Gonyo has been missed entirely by most South Dakota reporters covering a primary campaign that so far has captured little public attention and inspired few news stories. But he was the first of the four GOP candidates to get the necessary 2,070 valid nominating-petition signatures confirmed by the South Dakota secretary of state. Secretary of State Chris Nelson said Gonyo's petitions were approved March 7, which made him the first of the four GOP Senate hopefuls to qualify.



Dykstra, a state representative from Canton, qualified this week. Spearfish businessman Sam Kephart and retired real-estate agent Bert Tollefson of Sioux Falls have until 5 p.m. Tuesday to submit their petitions or send a package by registered mail by that time.



Gonyo takes a pretty simple message into the campaign: "I've been spending the last 12 years fighting illegal immigration," he said by telephone Friday. "I'll be the only one (in the campaign) that's pro-American. Everybody else will be along the lines of open up the borders, bring in all the foreigners."

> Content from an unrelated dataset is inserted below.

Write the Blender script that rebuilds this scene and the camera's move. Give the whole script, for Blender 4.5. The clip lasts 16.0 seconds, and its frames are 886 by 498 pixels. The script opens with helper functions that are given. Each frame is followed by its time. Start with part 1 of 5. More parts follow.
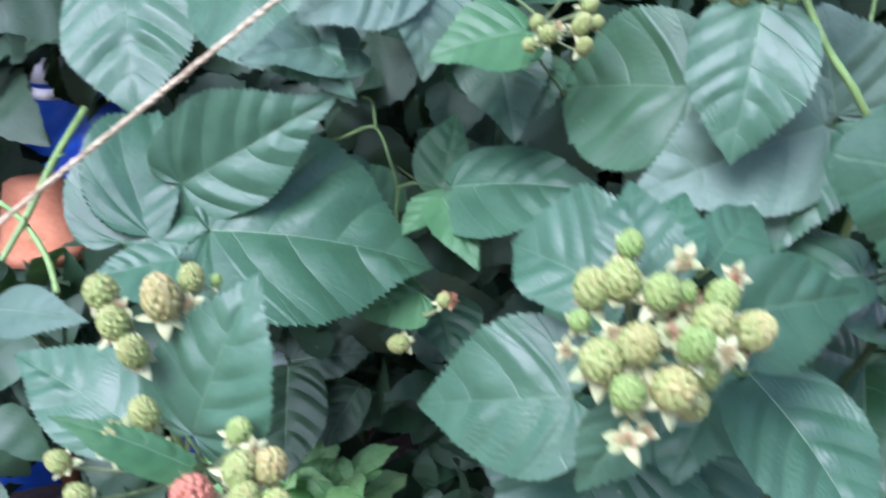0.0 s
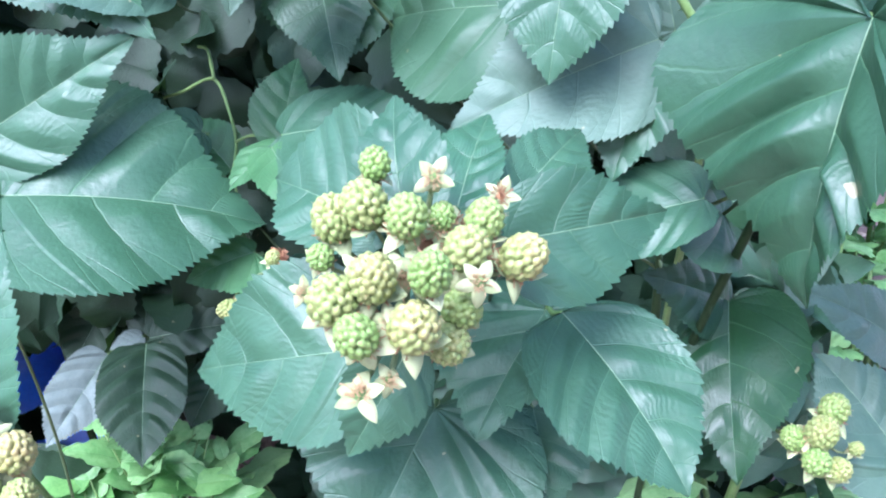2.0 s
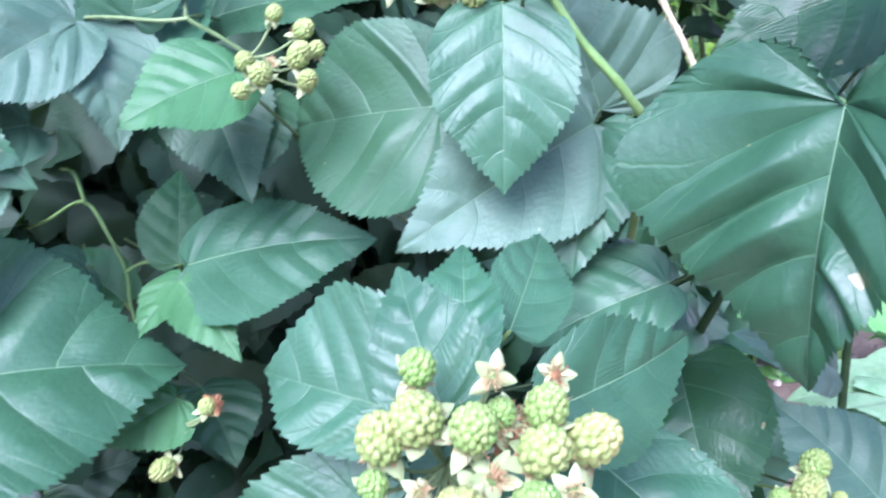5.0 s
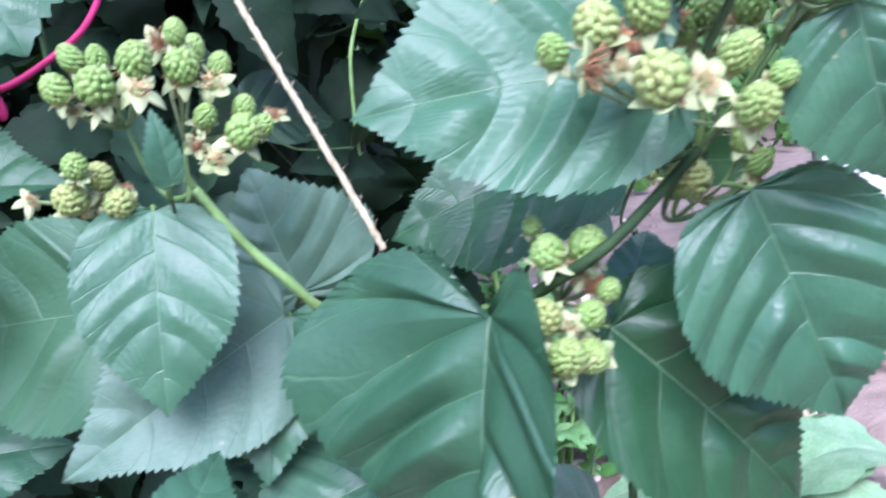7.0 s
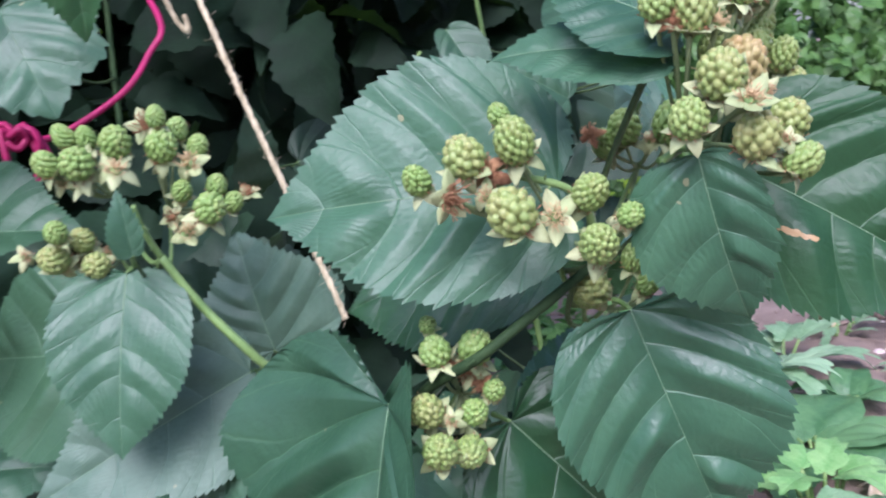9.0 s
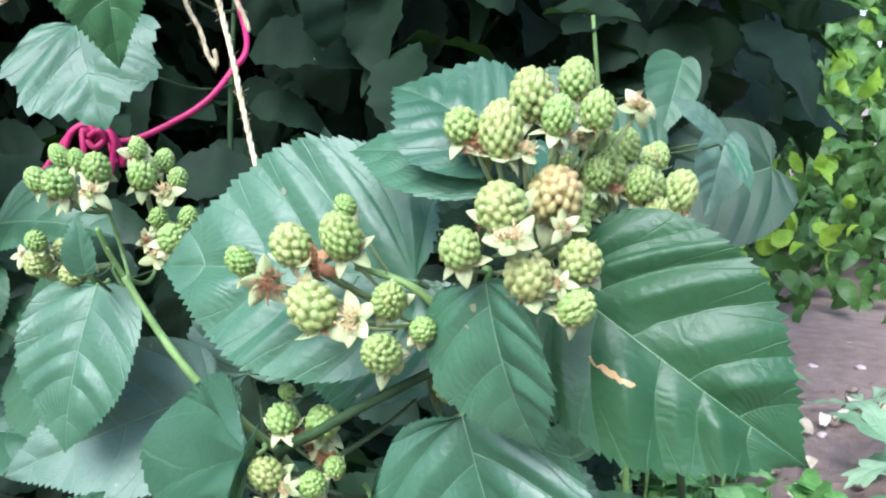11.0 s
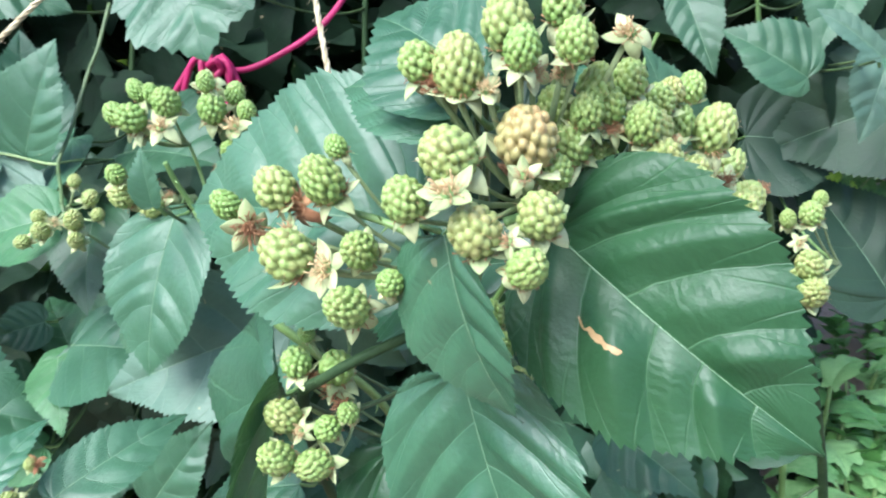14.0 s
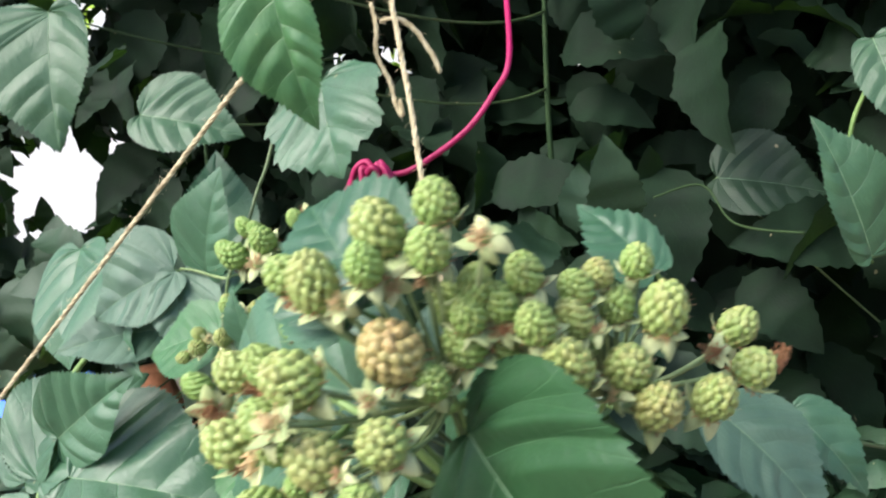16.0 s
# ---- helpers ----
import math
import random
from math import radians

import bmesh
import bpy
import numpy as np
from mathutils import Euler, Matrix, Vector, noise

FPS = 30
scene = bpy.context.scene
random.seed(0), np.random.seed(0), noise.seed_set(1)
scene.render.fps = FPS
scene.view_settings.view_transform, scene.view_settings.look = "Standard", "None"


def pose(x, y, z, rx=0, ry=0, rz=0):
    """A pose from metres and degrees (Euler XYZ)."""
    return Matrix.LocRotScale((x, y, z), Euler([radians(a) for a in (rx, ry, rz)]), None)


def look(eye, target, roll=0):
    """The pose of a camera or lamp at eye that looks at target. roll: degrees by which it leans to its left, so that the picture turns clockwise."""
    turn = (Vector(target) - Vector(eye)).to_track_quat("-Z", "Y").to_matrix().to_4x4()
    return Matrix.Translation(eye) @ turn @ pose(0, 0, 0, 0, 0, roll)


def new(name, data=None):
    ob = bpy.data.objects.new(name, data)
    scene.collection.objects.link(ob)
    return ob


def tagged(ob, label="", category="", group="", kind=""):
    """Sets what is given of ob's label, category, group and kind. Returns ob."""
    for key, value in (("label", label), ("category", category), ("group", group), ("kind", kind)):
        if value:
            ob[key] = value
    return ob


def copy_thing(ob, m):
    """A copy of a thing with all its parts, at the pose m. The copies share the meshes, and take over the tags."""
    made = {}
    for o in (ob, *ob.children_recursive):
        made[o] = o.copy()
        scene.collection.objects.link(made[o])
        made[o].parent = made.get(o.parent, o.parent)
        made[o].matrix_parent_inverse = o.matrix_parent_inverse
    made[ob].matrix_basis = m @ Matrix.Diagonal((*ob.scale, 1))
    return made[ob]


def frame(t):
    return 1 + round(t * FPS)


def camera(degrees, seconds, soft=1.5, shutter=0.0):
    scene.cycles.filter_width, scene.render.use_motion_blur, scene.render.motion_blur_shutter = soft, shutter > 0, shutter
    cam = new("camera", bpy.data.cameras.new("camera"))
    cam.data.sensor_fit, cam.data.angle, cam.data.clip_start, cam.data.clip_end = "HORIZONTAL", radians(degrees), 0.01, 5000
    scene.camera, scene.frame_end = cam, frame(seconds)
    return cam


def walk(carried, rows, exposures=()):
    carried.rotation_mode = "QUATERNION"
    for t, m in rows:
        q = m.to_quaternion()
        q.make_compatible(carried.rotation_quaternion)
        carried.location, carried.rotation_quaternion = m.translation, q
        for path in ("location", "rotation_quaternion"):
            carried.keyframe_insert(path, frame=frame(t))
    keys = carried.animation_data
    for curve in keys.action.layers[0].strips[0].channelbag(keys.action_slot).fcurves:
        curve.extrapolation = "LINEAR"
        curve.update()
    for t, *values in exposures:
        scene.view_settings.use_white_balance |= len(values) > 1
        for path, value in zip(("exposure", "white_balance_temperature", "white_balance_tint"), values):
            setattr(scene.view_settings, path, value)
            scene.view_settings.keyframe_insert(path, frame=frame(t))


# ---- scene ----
cam = camera(51.4, 16.0, soft=2.1, shutter=0.6)
METRES, EYE, TILT, LEAN, TURN = 1.0, 0.8, -15.0, 0.0, 0.0
ROWS = [
    (0, 0, 0, 0, 0, 0, -0),
    (0.1, 0.0082, 0.0015, -0.0109, -0.4, 0.14, 0.35),
    (0.5, 0.065, 0.0111, -0.018, -1.16, -0.26, 1.61),
    (1, 0.0891, 0.0486, -0.0173, -2.42, -0.37, 2.6),
    (1.5, 0.0931, 0.0656, -0.0209, -3.12, -1.32, 3.01),
    (2, 0.0856, 0.0598, -0.0201, -3.39, -1.82, 3.33),
    (2.5, 0.0704, 0.0657, -0.0174, -4.12, -1.99, 4.38),
    (3, 0.0406, 0.0731, -0.0009, -6.08, -2.08, 6.37),
    (3.2, 0.0356, 0.0793, 0.0138, -7.48, -2.25, 7.23),
    (5.3, 0.0277, 0.119, 0.0557, -16.68, -1.95, 13.67),
    (5.5, 0.0408, 0.1277, 0.0629, -19.14, -2, 14.9),
    (6, 0.066, 0.1432, 0.078, -23.19, -1.57, 16.89),
    (6.3, 0.0828, 0.1413, 0.086, -23.8, -0.9, 17.21),
    (6.5, 0.1001, 0.1354, 0.0906, -23.86, -0.69, 17.02),
    (7, 0.1421, 0.1061, 0.0891, -23.12, 0.69, 16.37),
    (7.5, 0.1841, 0.0901, 0.0813, -21.58, 2.16, 15.9),
    (8, 0.2224, 0.0766, 0.0857, -19.86, 3.27, 14.88),
    (8.2, 0.2414, 0.0608, 0.0868, -17.72, 3.86, 13.95),
    (8.5, 0.235, 0.053, 0.0927, -17.72, 3.91, 13.17),
    (9, 0.2233, 0.0395, 0.0972, -15.82, 3.84, 11.76),
    (9.5, 0.2787, 0.013, 0.0863, -10.89, 5.07, 7.26),
    (9.7, 0.2983, 0.0105, 0.0914, -8.88, 5.49, 5.59),
    (11.8, 0.3966, 0.0038, 0.1222, 1.53, 4.52, -1.01),
    (12, 0.399, 0.0009, 0.1237, 3.85, 3.54, -2.28),
    (12.5, 0.4172, 0.0095, 0.124, 8.25, 1.88, -1.62),
    (13, 0.4334, 0.0263, 0.1324, 7.47, 1.57, 0.72),
    (13.5, 0.4269, 0.0356, 0.1288, 6.43, 1.36, 1.45),
    (14, 0.4605, 0.0361, 0.1264, 9.32, 0.6, 0.42),
    (14.5, 0.4715, 0.0397, 0.1304, 13.33, 0.38, -0.11),
    (15, 0.5115, 0.0625, 0.1427, 18.91, 0.54, -0.48),
    (15.5, 0.5487, 0.0609, 0.1725, 25.54, 1.95, -0.34),
    (15.6, 0.5577, 0.0661, 0.1731, 26.4, 2.26, 0.08),
    (16, 0.5893, 0.0935, 0.1809, 28.7, 3.01, 1.88),
]
walk(cam, [(t, pose(0, 0, EYE, TILT, LEAN, TURN) @ pose(METRES * x, METRES * y, METRES * z, 90 + pitch, roll, yaw)) for t, x, y, z, yaw, pitch, roll in ROWS],
     exposures=[(0.0, 1.42, 5330, 28), (1.0, 1.95, 5180, 25), (3.2, 1.98, 5180, 25), (6.3, 1.74, 5080, 24), (7.0, 1.64, 5200, 25), (8.0, 1.48, 5180, 19), (8.5, 1.17, 5480, 24), (9.0, 1.1, 5580, 27), (9.5, 1.40, 5600, 26), (9.7, 1.43, 5600, 22), (12.0, 1.78, 5540, 11), (13.5, 1.68, 5680, 8), (14.5, 1.76, 5680, 9), (15.0, 1.68, 5780, 9), (15.5, 1.52, 6430, 16), (16.0, 1.44, 6500, 9)])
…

Declining to give his age or talk specifically about what he has been doing professionally during the past two or three decades, Gonyo said he attended colleges at South Dakota State University in Brookings and worked as a veterinarian before focusing more recently on the fight against illegal immigration.



Gonyo also said he has been deeply involved in the Minutemen, a civilian group with factions in a number of states that was formed to draw attention to illegal immigration. The Minutemen have held demonstrations and vigils, including a well-publicized civilian patrol along the Arizona-Mexican border in 2005.



Gonyo said he also works with Wake Up America, an American patriotism program that shares the Minutemen concerns about illegal immigrants and foreign ownership of property in the United States.



"I'm doing nothing but fighting to save our country from being taken over by illegal aliens," he said.



The winner of the Republican primary will face incumbent Democratic Sen. Tim Johnson, whom Gonyo called a "nice Norwegian American, the same as me."



Gonyo said he will run a low-budget campaign and probably serve as his own campaign treasurer.



By mid-afternoon Friday, Kephart had filed some petitions with the secretary of state but not yet enough to make the ballot. Tollefson hasn't yet submitted any, Nelson said.



In the U.S. House race, incumbent Democratic Rep. Stephanie Herseth Sandlin has already filed and made the ballot. Republican House challenger Chris Lien of Rapid City made the ballot Friday, after his petitions were approved by Nelson's office.